Lesser Flamingos are predated on by a variety of species including Marabou Storks, baboons, African Fish Eagles and jackals.

The population in the two key east African lakes, Nakuru and Bogoria, have been adversely affected in recent years by suspected heavy metal poisoning.

Its primary African breeding area in Lake Natron is currently under threat by a proposed soda ash plant by Tata Chemicals.

Yellow-crowned Night Heron

The Yellow-crowned Night Heron, Nycticorax violaceus or Nyctanassa violacea, is a smaller heron, similar in appearance to the Black-crowned Night Heron.

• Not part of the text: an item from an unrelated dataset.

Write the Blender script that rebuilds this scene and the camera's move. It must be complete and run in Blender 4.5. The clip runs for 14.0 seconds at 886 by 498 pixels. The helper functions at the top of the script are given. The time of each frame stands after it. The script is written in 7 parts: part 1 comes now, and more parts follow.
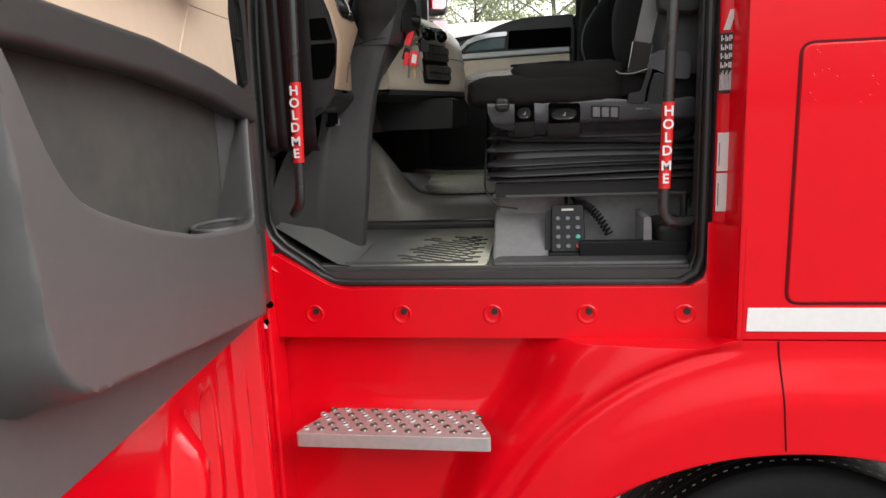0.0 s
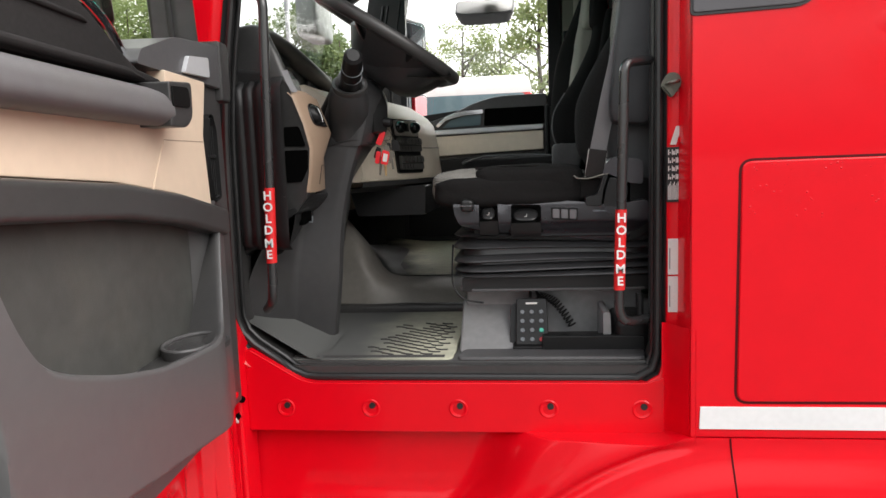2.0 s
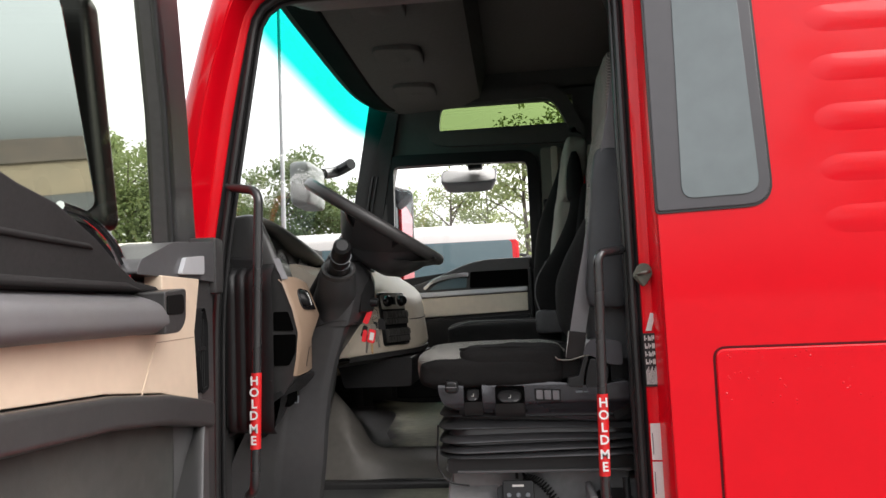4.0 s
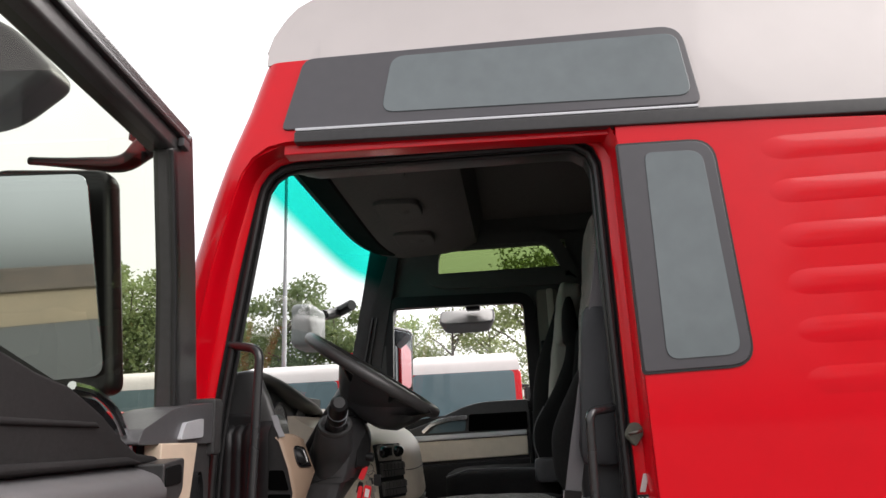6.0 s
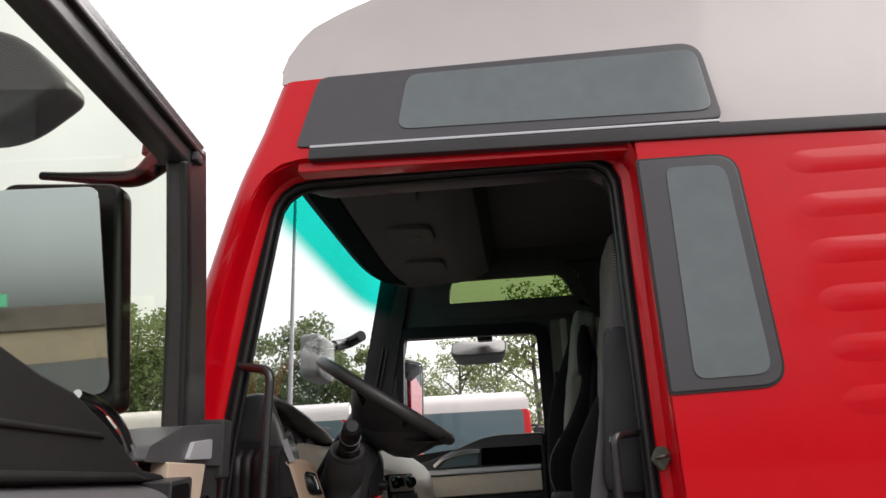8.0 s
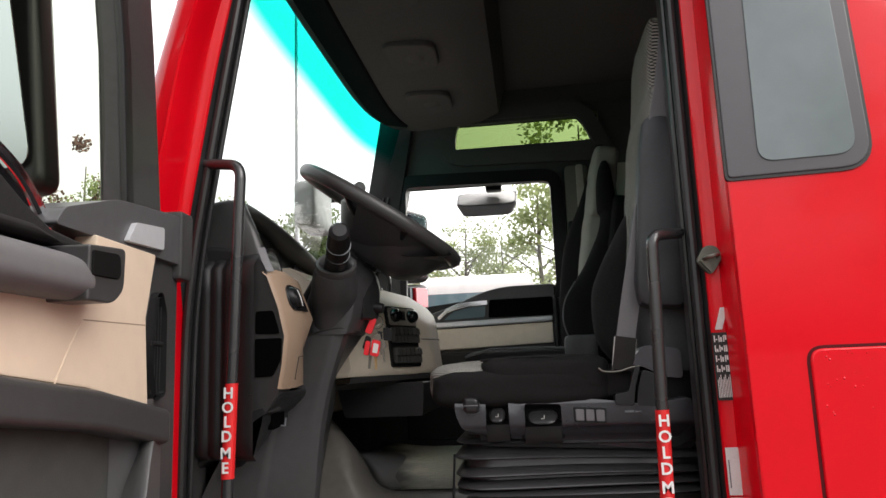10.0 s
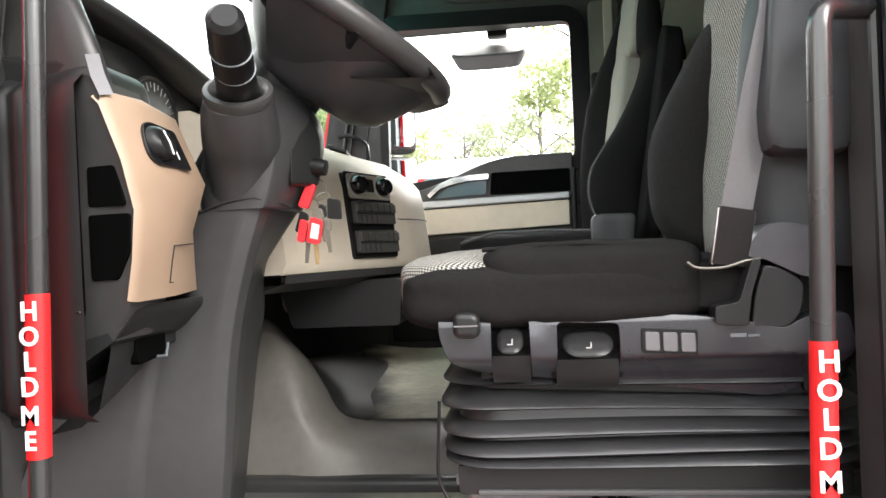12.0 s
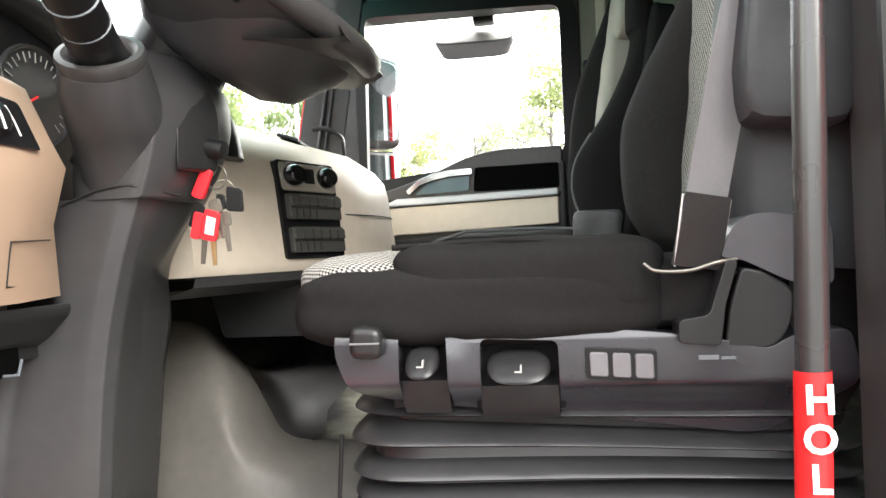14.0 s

Adults are 61 cm long and weigh 625 g. They have a white crown and back with the remainder of the body grayish, red eyes and short yellow legs. They have a white stripe below the eye. Juveniles resemble young Black-crowned Night-Herons, being mainly brown flecked with white or gray.

Their breeding habitat is swamps and marshes from the eastern United States to north-eastern South America. They often nest in colonies, usually on platforms of sticks in trees or shrubs overhanging water. they lay 3–5 pale blue-green eggs.

In warmer locations, some are permanent residents; others migrate to Central America and the West Indies. They may occasionally wander north to the lower Great Lakes or Ontario after the breeding season.

A related heron was endemic to Bermuda (Bermuda Night Heron), but became extinct following human colonisation. American Yellow-crowned Night Herons have been introduced to fill its ecological niche.

These birds stalk their prey or wait in ambush at the water's edge, mainly at night. They mainly eat crustaceans, mollusks, frogs, aquatic insects and small fish.